Sportress of Blogitude

Blatant Homerism

Minnesota T-Wolves Fans Who Buy 10-Game Flex Pack To Be Publicly Humiliated By Team

Great news for all the die-hard Timberwolves out there in Minnesota: if a person elects to spend some of their hard-earned money to buy a 10-game “Flex Pack,” the team will announce your devotion to the floundering franchise by announcing it to the world…at least the tiny corner of the world otherwise known as the area around Target Center in downtown Minneapolis.

That’s right, fans will have the honor (or indignity?) of being able to “see their name in lights” as illustrated above on a electronic billboard once a purchase of the highly-touted “Flex Pack,” which is a key component of the T-Wolves’ “Fan Development Program” which has been “designed to reward loyal fans with tremendous value and increased flexibility.” In an attempt to generate at least marginal interest in the team, fans can take part in “a new variable pricing plan for this season’s home schedule, ensuring that fans will get the most value for their investment and empowering them to customize their fan experience based on their schedule and their pocketbook.”

Sounds like a decent enough deal. Said Timberwolves President Chris Wright regarding the promotion (via

“Our fans are the centerpiece of everything we do, and this is our way of welcoming new fans to the pack and giving them an experience they won’t find anywhere else. Just as our team continues to develop on the court, we’re working to make our Fan Development Program one of the most aggressive in sports, and we’ll continue pushing the envelope to find new and innovative ways to meet our fans’ needs.”
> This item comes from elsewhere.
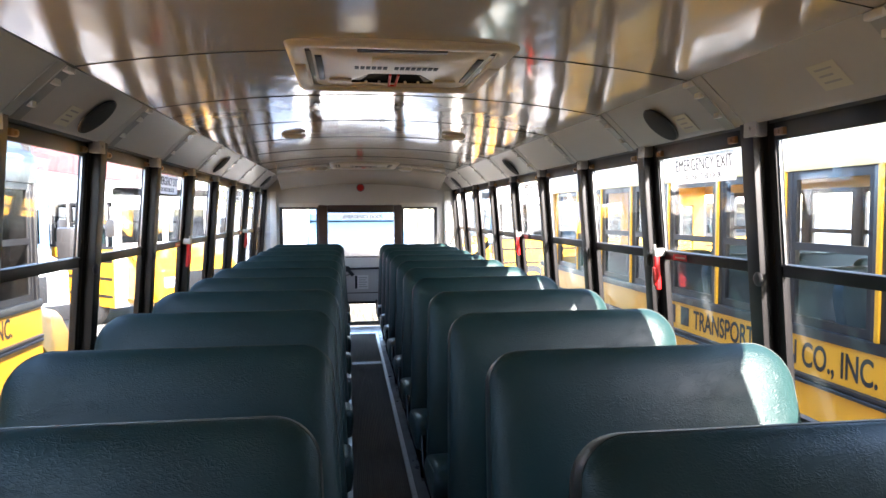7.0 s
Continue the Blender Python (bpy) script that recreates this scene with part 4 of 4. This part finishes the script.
# long low building with a red fascia across the lot
def depot(x, y0, y1):
    t = thing("depot_building", "long white depot building with a red fascia", "building")
    part("wall", box((x - 6, y0, GROUND_Z), (x, y1, 3.58)), BUS_WHITE, t, smooth=False)
    part("fascia", box((x - 6.2, y0 - 0.3, 3.58), (x + 0.5, y1 + 0.3, 6.2), 0.03), RED_PAINT, t, "red metal fascia")
    for k in range(int((y1 - y0 - 2) / 4.5)):
        d = part("door", box((x, y0 + 1.5 + 4.5 * k, GROUND_Z), (x + 0.04, y0 + 4.4 + 4.5 * k, 1.9), 0.01), STRAP, t)
        for j in range(4):
            part("door_panel", box((x + 0.04, y0 + 1.6 + 4.5 * k, GROUND_Z + 0.08 + 0.70 * j), (x + 0.06, y0 + 4.3 + 4.5 * k, GROUND_Z + 0.70 + 0.70 * j), 0.01), BUS_WHITE, d)


RED_PAINT = plain("red_fascia_paint", (0.27, 0.006, 0.011), 0.45, vary=0.06)
depot(-15.2, -6.0, 62.0)

# rear door sign
sign = thing("door_sign", "white emergency door sign stuck on the rear glass", "sign")
sign.matrix_basis = Matrix(((1, 0, 0, -0.245), (0, 0, -1, REAR + 0.0105), (0, 1, 0, 1.325), (0, 0, 0, 1)))
part("plate", box((0.0, 0.0, -0.0006), (0.47, 0.072, 0.0006)), SIGN_FILM, sign, smooth=False)
lettering("EMERGENCY DOOR", 0.058, INK, sign, Matrix.Translation((0.012, 0.018, 0.0012)), 0.93)

# dry grass behind the bus
rng = random.Random(21)
verts, faces = [], []
for _ in range(9000):
    c = Vector((rng.uniform(-3.0, 3.0), rng.uniform(9.5, 16.8), GROUND_Z))
    a, h = rng.random() * math.tau, rng.uniform(0.06, 0.24)
    u = Vector((math.cos(a), math.sin(a), 0)) * 0.012
    lean = Vector((rng.gauss(0, 0.05), rng.gauss(0, 0.05), h))
    i = len(verts)
    verts += [tuple(c - u), tuple(c + u), tuple(c + lean)]
    faces.append((i, i + 1, i + 2))
me = bpy.data.meshes.new("dry_grass")
me.from_pydata(verts, [], faces)
me.materials.append(plain("dry_grass_blade", (0.15, 0.135, 0.095), 0.8, vary=0.35, scale=3.0))
tagged(new("dry_grass", me), "dry brown grass and leaf litter behind the bus", "grass", kind="stuff")
soil = part("soil_patch", box((-3.2, 8.8, GROUND_Z + 0.004), (3.2, 16.9, GROUND_Z + 0.012)), plain("brown_soil", (0.11, 0.085, 0.055), 0.9, vary=0.35, scale=3.0, grain=0.5), smooth=False)
tagged(soil, "bare brown soil strip behind the bus", "ground", kind="structure")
A very original, grass-roots-based and innovative way of marketing a team. I suppose you have to give the Timberwolves credit for at least trying something different. But is publicly shaming them after they plunked down some dough for tickets the best idea? What if their friends/family/coworkers see the announcement on the billboard.  that Joe Schmo has nothing better to spend his money on than T-Wolves tickets. Talk about awkward. Even more awkward, though? If a fan purchases a 20-game Flex Pack, David Kahn will tell anyone you ask him to that you are a changed person and not smoking too much pot anymore. He’ll also ignorantly hammer on Chris Weber, too, but that’s free of charge.